Drie ontwikkelingsfases

De materiaalfase

Hoewel het eigenlijke doel van het spel erin bestaat de vijandelijke koning mat te zetten, is dat in eerste instantie niet wat de kinderen boeit. Zij verkennen in eerste instantie de mogelijkheden van de stukken: welke reglementaire zet kan ik doen? Dikwijls is dat met een stuk dat ze eerder toevallig vastnemen. Het hoeft geen goede zet te zijn, als hij maar volgens de regels is. Het is uiterst belangrijk dat de kinderen vaardig worden in het uitvoeren van zetten, zodat ze na verloop van tijd niet meer moeten nadenken over de loop van een stuk. De kinderen moeten op eigen tempo de beweging van de stukken goed onder de knie krijgen.

De kinderen leren ook al snel dat je stukken kan slaan. Hier onderscheiden zich twee groepen van kinderen: je hebt enerzijds kinderen die vooral geen belangrijke stukken willen verliezen. Zij spelen daarom enkel met pionnen, zodat hun belangrijke stukken ‘veilig’ uit het strijdgewoel blijven. Ook het spiegelen van de zetten van de tegenstander is een techniek die voorzichtige kinderen gebruiken. “Als het voor mijn tegenstander een goede zet is, zal het voor mij ook wel een goede zet zijn”, is de (helaas foutieve) redenering. Je leert hier ook niet zoveel mee bij.

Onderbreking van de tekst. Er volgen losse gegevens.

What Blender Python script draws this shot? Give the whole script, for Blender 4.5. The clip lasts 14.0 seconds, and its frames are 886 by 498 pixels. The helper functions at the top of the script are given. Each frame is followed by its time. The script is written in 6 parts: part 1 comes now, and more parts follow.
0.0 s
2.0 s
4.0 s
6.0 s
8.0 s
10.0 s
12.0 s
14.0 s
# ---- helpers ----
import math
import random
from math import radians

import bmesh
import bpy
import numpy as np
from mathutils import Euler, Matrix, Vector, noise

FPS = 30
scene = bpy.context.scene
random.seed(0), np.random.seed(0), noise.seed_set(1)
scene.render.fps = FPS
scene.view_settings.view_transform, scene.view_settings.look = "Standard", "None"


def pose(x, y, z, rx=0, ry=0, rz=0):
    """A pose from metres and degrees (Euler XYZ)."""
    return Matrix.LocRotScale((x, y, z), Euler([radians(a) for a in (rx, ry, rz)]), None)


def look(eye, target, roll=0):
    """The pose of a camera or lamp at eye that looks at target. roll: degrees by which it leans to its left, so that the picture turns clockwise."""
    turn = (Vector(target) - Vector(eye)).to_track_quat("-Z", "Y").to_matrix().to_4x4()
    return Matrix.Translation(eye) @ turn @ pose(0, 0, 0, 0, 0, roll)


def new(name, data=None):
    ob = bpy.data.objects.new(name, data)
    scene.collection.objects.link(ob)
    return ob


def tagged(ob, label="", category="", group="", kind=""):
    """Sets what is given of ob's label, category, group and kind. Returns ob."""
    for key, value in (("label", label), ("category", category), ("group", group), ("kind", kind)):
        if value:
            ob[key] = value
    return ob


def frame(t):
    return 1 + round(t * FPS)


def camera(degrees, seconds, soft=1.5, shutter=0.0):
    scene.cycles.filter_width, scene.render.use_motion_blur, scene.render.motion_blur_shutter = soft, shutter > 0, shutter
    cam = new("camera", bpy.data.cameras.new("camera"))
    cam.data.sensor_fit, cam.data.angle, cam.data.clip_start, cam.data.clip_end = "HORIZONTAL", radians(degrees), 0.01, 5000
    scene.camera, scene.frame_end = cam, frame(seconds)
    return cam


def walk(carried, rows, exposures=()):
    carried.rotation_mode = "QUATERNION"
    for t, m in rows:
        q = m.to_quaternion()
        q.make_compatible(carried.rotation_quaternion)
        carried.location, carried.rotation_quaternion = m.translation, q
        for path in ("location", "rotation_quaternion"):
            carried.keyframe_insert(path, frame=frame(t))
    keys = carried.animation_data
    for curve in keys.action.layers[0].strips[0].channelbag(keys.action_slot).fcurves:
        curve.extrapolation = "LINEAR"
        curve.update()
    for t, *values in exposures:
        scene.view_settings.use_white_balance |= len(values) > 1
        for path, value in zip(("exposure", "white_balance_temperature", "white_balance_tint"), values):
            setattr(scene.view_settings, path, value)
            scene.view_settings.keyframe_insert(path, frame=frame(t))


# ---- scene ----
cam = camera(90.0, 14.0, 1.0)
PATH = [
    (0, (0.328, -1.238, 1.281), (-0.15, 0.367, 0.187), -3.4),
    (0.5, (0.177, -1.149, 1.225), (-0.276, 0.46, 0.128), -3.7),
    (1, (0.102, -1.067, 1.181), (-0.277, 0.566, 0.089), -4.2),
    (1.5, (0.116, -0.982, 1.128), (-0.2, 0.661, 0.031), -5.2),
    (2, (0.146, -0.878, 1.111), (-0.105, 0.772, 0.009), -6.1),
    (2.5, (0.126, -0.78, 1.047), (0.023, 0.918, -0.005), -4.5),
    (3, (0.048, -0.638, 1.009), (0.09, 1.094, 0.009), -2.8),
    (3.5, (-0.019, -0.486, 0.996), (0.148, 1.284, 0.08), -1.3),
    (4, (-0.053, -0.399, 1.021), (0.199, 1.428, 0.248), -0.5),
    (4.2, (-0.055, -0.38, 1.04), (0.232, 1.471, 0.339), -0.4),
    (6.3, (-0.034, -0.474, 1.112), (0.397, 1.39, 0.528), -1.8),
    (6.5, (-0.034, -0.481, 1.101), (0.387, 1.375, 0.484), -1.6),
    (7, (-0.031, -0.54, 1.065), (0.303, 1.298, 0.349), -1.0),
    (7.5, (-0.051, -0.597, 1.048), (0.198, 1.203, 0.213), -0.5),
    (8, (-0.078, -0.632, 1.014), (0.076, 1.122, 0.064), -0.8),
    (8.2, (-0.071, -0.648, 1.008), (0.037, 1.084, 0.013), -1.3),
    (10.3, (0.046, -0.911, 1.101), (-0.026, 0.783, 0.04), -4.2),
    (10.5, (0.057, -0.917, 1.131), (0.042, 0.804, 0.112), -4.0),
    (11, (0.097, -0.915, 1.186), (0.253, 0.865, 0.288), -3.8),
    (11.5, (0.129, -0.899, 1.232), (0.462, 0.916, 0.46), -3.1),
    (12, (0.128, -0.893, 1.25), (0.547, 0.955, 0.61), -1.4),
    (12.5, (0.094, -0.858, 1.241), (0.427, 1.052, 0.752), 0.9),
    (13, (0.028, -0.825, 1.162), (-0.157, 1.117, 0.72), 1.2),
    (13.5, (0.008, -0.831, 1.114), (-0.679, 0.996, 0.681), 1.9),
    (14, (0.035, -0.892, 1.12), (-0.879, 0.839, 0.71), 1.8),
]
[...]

Anderzijds heb je kinderen voor wie het slaan van stukken het voornaamste doel van het spel wordt. Sommigen zullen al eens bewust een stuk van de tegenstander aanvallen, maar regelmatig worden de stukken door de tegenstander ‘aangeboden’. De kinderen controleren bij het verplaatsen van een stuk immers nog niet of het naar een veilig veld gaat. Ze houden evenmin rekening met de laatste zet van de tegenstander. Dit is normaal in deze fase: er gaat immers nog veel energie naar het reglementair uitvoeren van een zet. Pas als dat een routine is, kan er gefocust worden op de veiligheid van de zet. Hoe vaardiger de kinderen worden in het verplaatsen van de stukken, hoe minder ze nog gratis stukken zullen weggeven tijdens hun partijtjes.

Het heeft geen zin tegen de kinderen te zeggen dat ze langer moeten nadenken over hun zet, wel is het belangrijk dat ze goed leren kijken.

 

De ruimtelijke fase

In de ruimtelijke fase blijft het materiaal belangrijk, maar het kind zal steeds meer beseffen dat stukken ook velden beheersen. Alle stukken worden betrokken in het spel, en gaan zo actief mogelijk geplaatst worden. Ook wordt er al eens bewust naar mat gezocht.

De tijdfase

De tijdfase treedt meestal pas na enkele jaren op de voorgrond. Van zodra de kinderen de kinderen voldoende notie hebben van het materiële en van het ruimtebegrip, gaan ze meer en meer merken dat er een samenhang bestaat tussen de zetten. De kinderen leren vooruitdenken, ze maken kleine plannen, ze merken het belang van het aantal zetten (tempi) dat nodig is om een plan uit te voeren, en ook met de plannen van de tegenstander wordt meer en meer rekening gehouden.

Naarmate het kind vaardiger wordt in het omgaan met de stukken en in tijdfase terechtkomt, merk je dat de motivatie verschuift naar het inhoudelijk willen begrijpen waar het schaken om draait. Voor een aantal kinderen wordt ook het wedstrijdelement een motivatie. Zij doen niets liever dan toernooitjes spelen, om hun krachten te meten met andere schakers. Bij heel getalenteerde en/of gemotiveerde kinderen kan het dan plots snel gaan in hun schaakontwikkeling, en voordat je het weet zit je met je spruit op een groot toernooi.